Wednesday, June 19, 2019

the lesson of the gulf

So a few weeks ago, I told my husband that I wanted to do something adventurous and take our sons camping in Gulf Shores. We had never taken the boys camping. This school year was so difficult personally and professionally. I wanted something exciting and out of the ordinary.

Saturday before the trip found us replacing two tires on our van. We were able to get tires on a Saturday but that incident derailed a lot of other little details... I fought off a panic attack. My panic attacks hurt physically and wipe me out pretty good so fighting it off was a job. Also not planned.

Sunday night dissolved into managing children's behaviors while Heath worked so nothing got packed. NOT IN THE PLANS, y'all.

Monday a.m. we woke, I got a pot of coffee in me, we threw some stuff in the van and hit the road.

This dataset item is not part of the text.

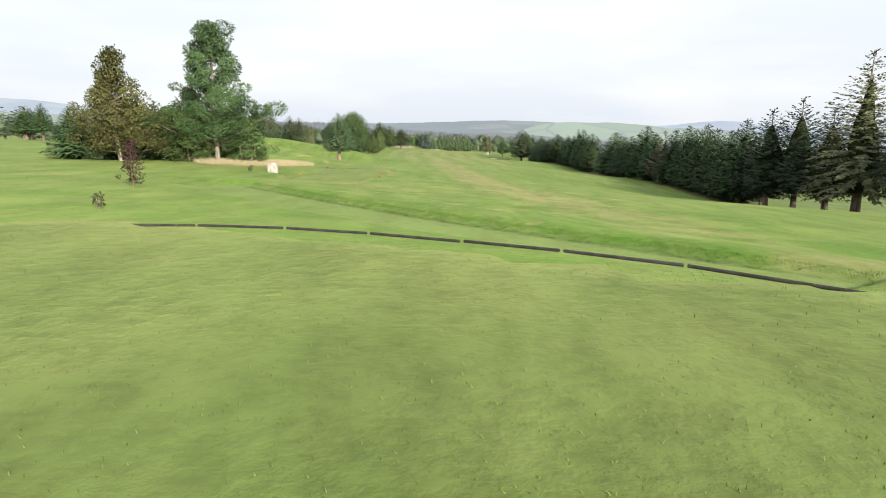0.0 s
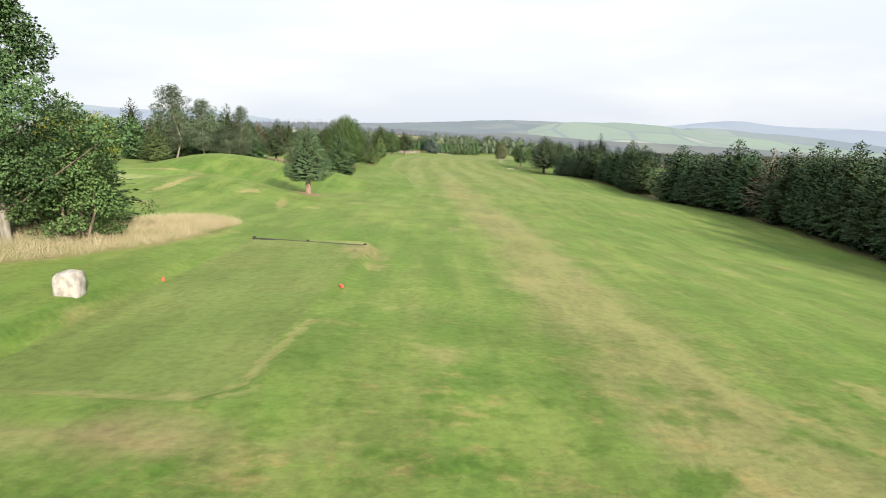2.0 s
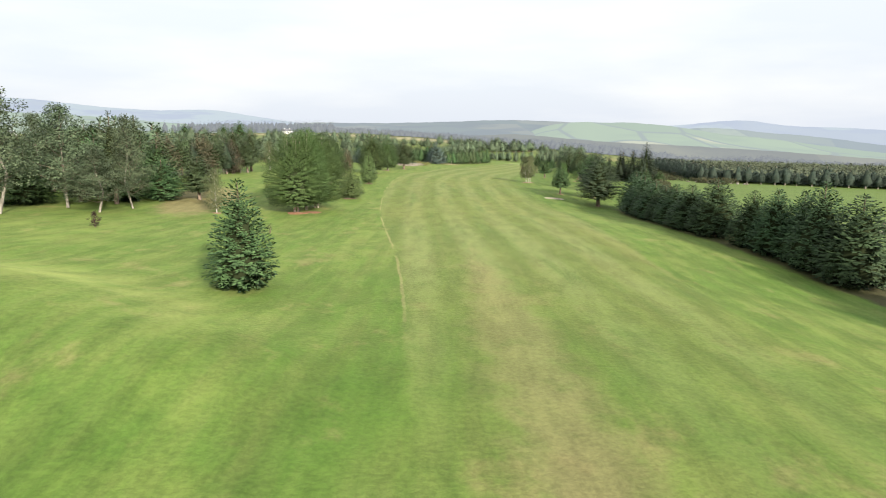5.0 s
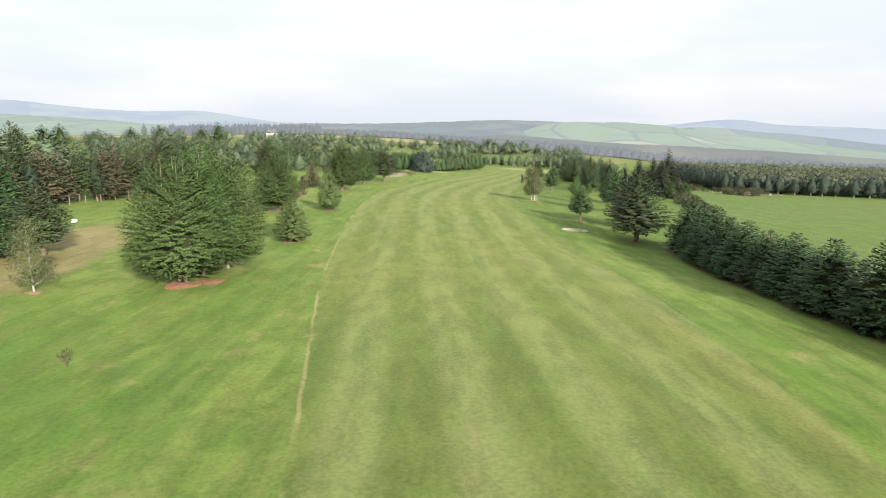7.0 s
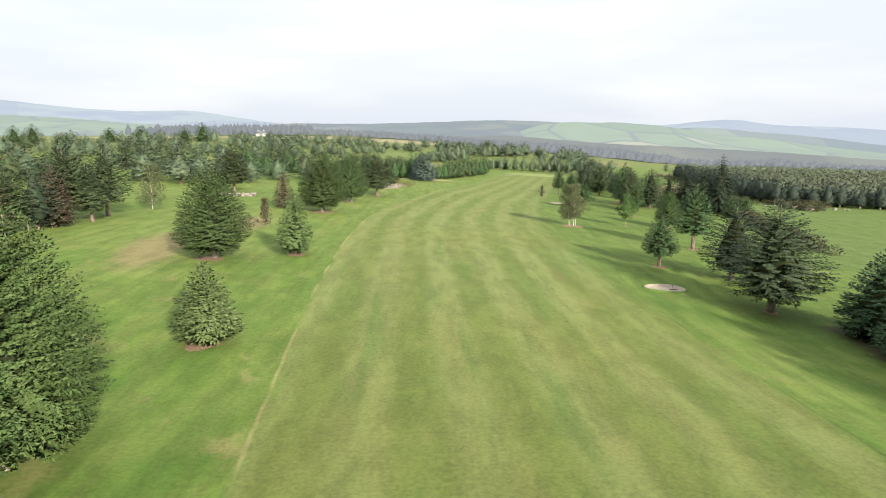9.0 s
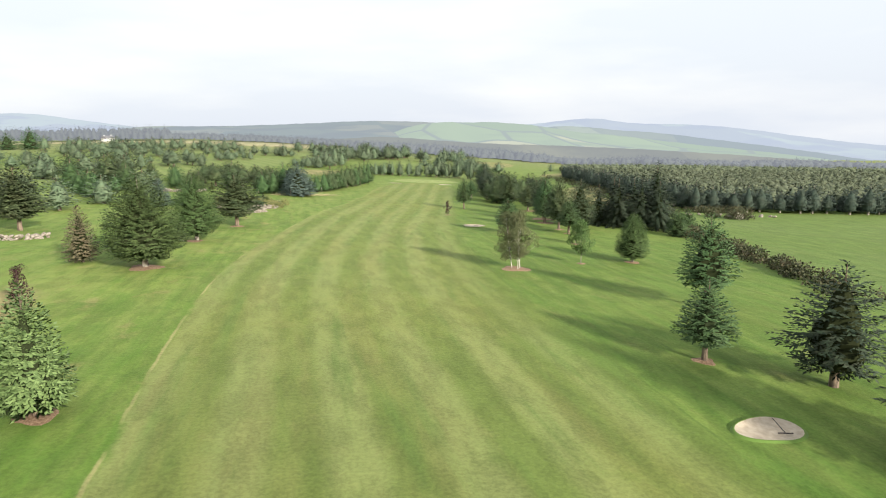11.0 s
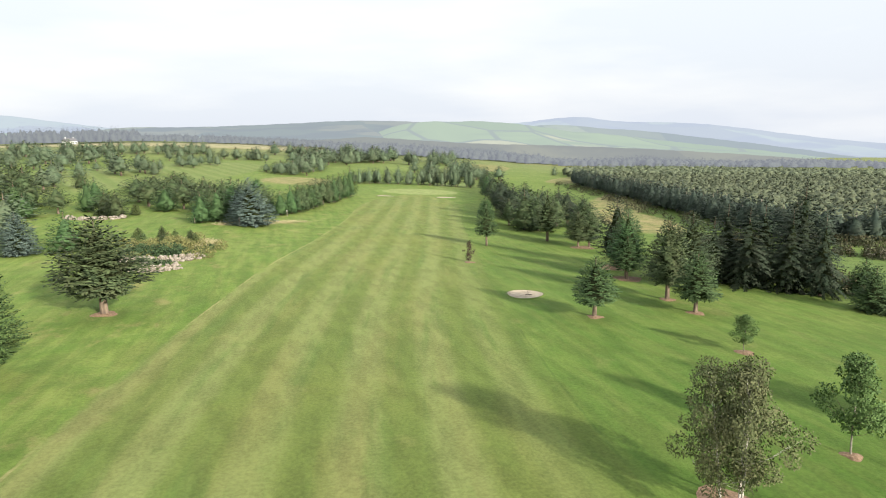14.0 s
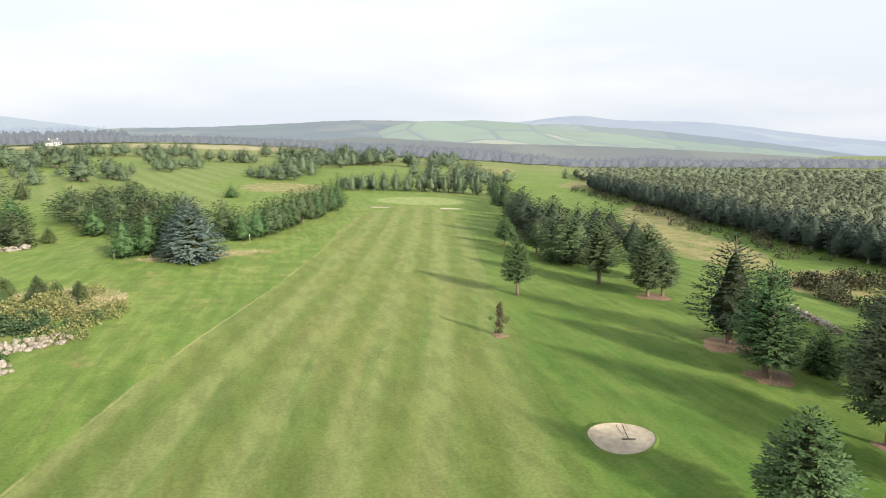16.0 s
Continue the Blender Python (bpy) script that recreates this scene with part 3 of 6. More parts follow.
def sprays(base, way, up, length, width, fold=0.25, sag=0.12):
    """Kite-shaped sprays, two triangles each: arrays of base points, directions, ups, lengths and widths."""
    side = np.cross(way, up)
    side /= np.linalg.norm(side, axis=1)[:, None] + 1e-9
    nrm = np.cross(side, way)
    mid = base + way * (length * 0.5)[:, None]
    lft = mid + side * (width * 0.5)[:, None] - nrm * (width * fold)[:, None]
    rgt = mid - side * (width * 0.5)[:, None] - nrm * (width * fold)[:, None]
    tip = base + way * length[:, None] - nrm * (length * sag)[:, None]
    v = np.stack([base, rgt, tip, lft], 1).reshape(-1, 3)
    i = np.arange(len(base))[:, None] * 4
    f = np.concatenate([i + [0, 1, 2], i + [0, 2, 3]], 1).reshape(-1, 3)
    return v, f


def crown_mesh(name, v, f, out, soft):
    """Sprays as a mesh: faces turned outwards, their normals drawn towards the crown's own roundness."""
    v, f, out = np.asarray(v), np.asarray(f), np.asarray(out)
    out = out / (np.linalg.norm(out, axis=1)[:, None] + 1e-9)
    nrm = np.cross(v[f[:, 1]] - v[f[:, 0]], v[f[:, 2]] - v[f[:, 0]])
    nrm /= np.linalg.norm(nrm, axis=1)[:, None] + 1e-9
    inward = (nrm * out[f[:, 0]]).sum(1) < 0
    pair = inward[0::2]
    inward = np.repeat(pair, 2)
    f = np.where(inward[:, None], f[:, ::-1], f)
    nrm = np.where(inward[:, None], -nrm, nrm)
    own = np.repeat(nrm[0::2] + nrm[1::2], 4, axis=0)
    own /= np.linalg.norm(own, axis=1)[:, None] + 1e-9
    both = own * (1 - soft) + out * soft
    both /= np.linalg.norm(both, axis=1)[:, None] + 1e-9
    me = mesh_from(name, v, f)
    me.normals_split_custom_set_from_vertices(both.astype(np.float32))
    return me


def conifer_crown(rng, h, w, clear, shape, branches, spray, droop, lift, ragged, core=0.55, per=1.0, loose=1.0):
    """Whorls of branches clad in sprays. shape(u) gives the crown's reach at height u (0 foot, 1 tip)."""
    bases, ways, ups, lens, wids = [], [], [], [], []
    grid = np.linspace(0.0, 0.985, 60)
    reach = np.array([max(shape(u), 0.02) for u in grid])
    cum = np.cumsum(reach ** 0.9 + 0.16)
    cum /= cum[-1]
    us = np.interp((np.arange(branches) + rng.random(branches) * 0.8) / branches, cum, grid)
    az = np.arange(branches) * 2.39996 + rng.random(branches) * 0.9
    lobes = 1 + ragged * 0.5 * np.sin(az * 2 + rng.random() * 6) + ragged * 0.35 * np.sin(az * 3 + us * 9)
    for u, a, lobe in zip(us, az, lobes):
        z0 = clear + (h - clear) * u
        L = 0.5 * w * max(shape(u), 0.03) * lobe * (1 + ragged * (rng.random() - 0.6))
        pitch = lift * u - droop * (1 - u) + 0.15 * (rng.random() - 0.5)
        L /= math.cos(pitch)
        out = np.array([math.cos(a) * math.cos(pitch), math.sin(a) * math.cos(pitch), math.sin(pitch)])
        k = max(4, int(per * L / (spray * 0.34)))
        t = np.linspace(0.36 - 0.3 * u, 1.0, k) + 0.04 * (rng.random(k) - 0.5)
        sag = -0.10 * L * droop * 2 * t * t
        b = np.array([0, 0, z0 - L * math.sin(pitch)]) + out * (t * L)[:, None]
        b[:, 2] += sag
        b += (rng.random((k, 3)) - 0.5) * spray * loose * [0.4, 0.4, 0.22]
        turn = np.where(np.arange(k) % 2 == 0, 1, -1) * (1.2 - 0.6 * t) + (rng.random(k) - 0.5) * 0.7 * min(loose, 2.0)
        ca, sa_ = np.cos(a + turn), np.sin(a + turn)
        tilt = pitch * 0.8 + (rng.random(k) - 0.5) * 0.7 - 0.1
        ways.append(np.stack([ca * np.cos(tilt), sa_ * np.cos(tilt), np.sin(tilt)], 1))
        bases.append(b)
        up = np.array([0.75 * math.cos(a), 0.75 * math.sin(a), 1.0]) + (rng.random((k, 3)) - 0.5) * 0.9
        ups.append(up / np.linalg.norm(up, axis=1)[:, None])
        lens.append(spray * (0.8 + 0.55 * rng.random(k)) * (1.1 - 0.3 * u))
        wids.append(spray * (0.30 + 0.18 * rng.random(k)))
    top = 7
    bases.append(np.tile([0, 0, h * 0.965], (top, 1)) - np.stack([np.zeros(top), np.zeros(top), rng.random(top) * spray * 1.5], 1))
    ta = rng.random(top) * 6.28
    ways.append(np.stack([np.cos(ta) * 0.35, np.sin(ta) * 0.35, np.full(top, 0.93)], 1))
    ups.append(np.stack([np.sin(ta), -np.cos(ta), np.zeros(top)], 1))
    lens.append(np.full(top, spray * 0.9))
    wids.append(np.full(top, spray * 0.3))
    v, f = sprays(*[np.concatenate(p) for p in (bases, ways, ups, lens, wids)])
    inner = None
    if core > 0:
        rings, seg = (12, 11) if branches > 150 else (7, 7)
        cv = []
        for i in range(rings):
            u = i / (rings - 1)
            for s in range(seg):
                a = 2 * math.pi * s / seg
                r = 0.5 * w * max(shape(u * 0.85), 0.0) * core * (1 - u) ** 0.45 * (0.75 + 0.5 * rng.random())
                cv.append((r * math.cos(a), r * math.sin(a), clear + (h - clear) * (0.03 + u * 0.78) + 0.1 * spray * rng.random()))
        cf = []
        for i in range(rings - 1):
            for s in range(seg):
                a, b2, c2, d2 = i * seg + s, i * seg + (s + 1) % seg, (i + 1) * seg + (s + 1) % seg, (i + 1) * seg + s
                cf += [(a, b2, c2), (a, c2, d2)]
        inner = (np.array(cv), np.array(cf))
    return v, f, inner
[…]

The first thing we see at the campsite was a sign that said "do not feed the alligators." That stopped us in our tracks. We had a serious discussion before we got the boys out of the van. But we decided if we were gonna be adventurers we had to go all in. So we did.

Nothing went as planned. I don't know why I am so surprised when things don't go as I plan them. NOTHING goes as planned. EVER. But we really did just roll with the punches. I started thinking of this whole trip as an adventure and to start expecting the unexpected.

But a moment at The Gulf gave me pause.

The Gulf is my favorite restaurant in Orange Beach. It's an outdoor place sitting on the water and just beautiful to me. The sun was shining as we walked up. I took a deep breath in and out and smiled. We ordered our food and sat down. The boys were behaving, my handsome husband was with me, there was a nice breeze.... everything was just amazing.

Then the first pat of rain became a drum beat and the rain started coming in sideways. Thunder, lightening, wind gusts... we retreated closer to the building under the awning. I smiled a weak smile to Heath. We settled in for the rain. An employee asked if we wanted the food to go... I said we were going to eat it there ... I was determined to spend some time in my favorite spot! Even in the rain.

I started to pray a prayer with a familiar cadence: "Hey, God, uhm, remember yesterday when I prayed for no more rain? Uh why is the exact opposite of my prayers always seem to be happening?!"

My eyes caught a boat fighting to come in off the water. Everything felt so chaotic. The rain and wind was kicking up an awful noise. I could barely see the water with the rain coming down. People were rushing and fussing near us. The sky was dark and gray. The clouds were like pulled out cotton balls that had found themselves in the hands of a chubby two year old.

I glanced to my boys who were uncharacteristically calm. I glanced back to the water. I watched the waves...
... there was a pattern there... there was a rhythm. The rain banging on the tin roof was actually pounding out a melody. The wind added in the harmony. And I realized in that moment that what I perceive as chaos is actually very controlled in God's hands. I was witnessing His creation first hand and how it was responding to His voice. Not one wave rolled without being told to do so. Not one gust was wind blew two inches in the other way. Every rain drop landed right where it was mean to.

It was scary and unsettling... but that was because I wanted to control the weather in that moment. Because in my head, rain would ruin my lunch at my favorite restaurant.
But the vision of this moment... seeing each component individually stripped of the rest... I saw God's hand.... I imagined God at that moment with hair like Bob Ross and a large paintbrush asking me to be patient as He painted this moment for me to know that what I see as chaos and unfavorable conditions is His art.

So it is with the circumstances I am facing.... at home.... at work.... at Walmart....

If I truly pray the prayer that never fails, there will be peace and fulfillment of His promises in this chaos.

So I prayed the prayers that never fails... I asked the Lord to continue to help me to see the beauty in the storms of my life and to love me anyway.

The rain stopped before our food was ready. We wiped down the tables and I ate an amazing meal.

Before we left, we were able to have a picture made as a family of five. That's a big deal for us.

So: God's got this.

What's the prayer that never fails, you ask? "Thy will be done."